3. He invites himself to a tax-collector - the story of Zachhaeus.
 
 
I think that we could give a lot more examples of how Jesus was. It is actually a tasks that will last our whole lifetimes - the get to know Him over and over again.
 
But after these few examples - do we still want to follow Him?
 
Following the teacher of Nazareth is much more difficult than it may seem at first glance.
 
"In your relationships with one another, have the same mindset as Christ Jesus 
that every tongue acknowledge that Jesus Christ is Lord, to the glory of God the Father."
 
Our task, and also the task of this sermon, is to consider these verses in the context of the future, of tomorrow.
 
That is why the question if we are ready to follow Jesus is so important.

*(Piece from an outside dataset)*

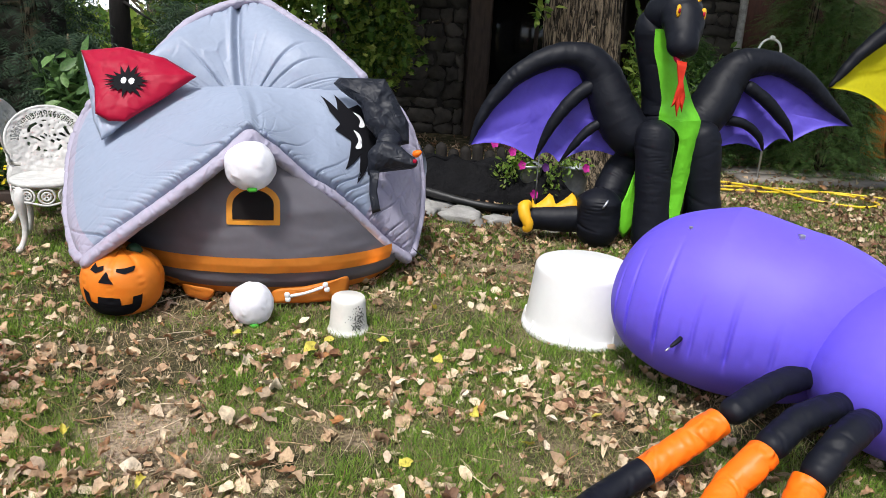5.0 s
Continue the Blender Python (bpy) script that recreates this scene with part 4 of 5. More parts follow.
# ---- the spider ----
def build_spider():
    sp = thing("inflatable_spider", "large purple inflatable spider with black and orange striped legs", "inflatable", (1.7, 2.75, 0))
    ax = np.array([0.78, -0.62, 0.0])
    ax /= np.linalg.norm(ax)
    sd = np.array([-ax[1], ax[0], 0])

    def egg(mid, a, b, h, folds=(), power=0.85, lean=1.0, peak=0.0, neck=0.0):
        """A long bag along the spider's axis, gathered into gores."""
        m = np.array(mid)

        def s(u, v):
            t = math.pi * v
            k = abs(math.sin(math.pi * v ** lean)) ** power
            g = 2 * math.pi * u
            q = 1.0
            shrink = 1 - neck * max(0.0, (v - 0.6) / 0.4) ** 1.4
            y, z = b * k * q * math.sin(g) * shrink, h * k * q * math.cos(g) * (shrink if math.cos(g) < 0 else 1.0)
            z *= 0.92 if z < 0 else k ** (0.33 if v < 0.44 else 0.33 - 0.7 * min((v - 0.44) / 0.2, 1))
            p = m - ax * a * math.cos(t) + sd * y + np.array([0, 0, z])
            # tight gathers towards the two ends
            tuck = (1 - abs(math.sin(g * 9 + 2.5 * noise.noise(Vector((math.cos(g) * 2, math.sin(g) * 2, 0)))))) ** 4
            reach = 0.16 + 0.10 * noise.noise(Vector((math.cos(g) * 3, math.sin(g) * 3, 5)))
            pinch = -0.008 * tuck * math.exp(-(max(v - 0.06, 0) / reach) ** 2) * min(v / 0.06, 1)
            pinch -= 0.010 * tuck * math.exp(-(max(0.94 - v, 0) / reach) ** 2) * min((1 - v) / 0.06, 1)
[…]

But are we really ready to follow 
 
or just to declare something with words that won’t be followed by actions.
 
Following Jesus is connected to consequences and to swimming against the tide.
 
Often against the views of the majority.
 
Are we ready to clearly defend victims and excluded persons in the name of Jesus?
 
Following the Master, are we able to take a clear stand in favour of taking in the refugees and economic migrants, who need help?
 
Are we ready to defend women’s and children’s rights in the name of Jesus?
 
Following Jesus, are we able to support those who are different, who are stigmatised? 
And it is not about accepting sin, it is about loving the sinner. 
And if someone fails to understand the difference, they should go back to reading the Gospel.
 
Dear Sisters and Brothers in Jesus Christ,
 
Either will the Church of tomorrow be the Church of the Reformation 
 
- that will be credible in following Jesus, His character and attitude in challenges brought by the modern day,
 
or it will be an empty Church that will lose its credibility because it compromised on following its Lord, Jesus Christ and was unable to read the signs brought by the present day.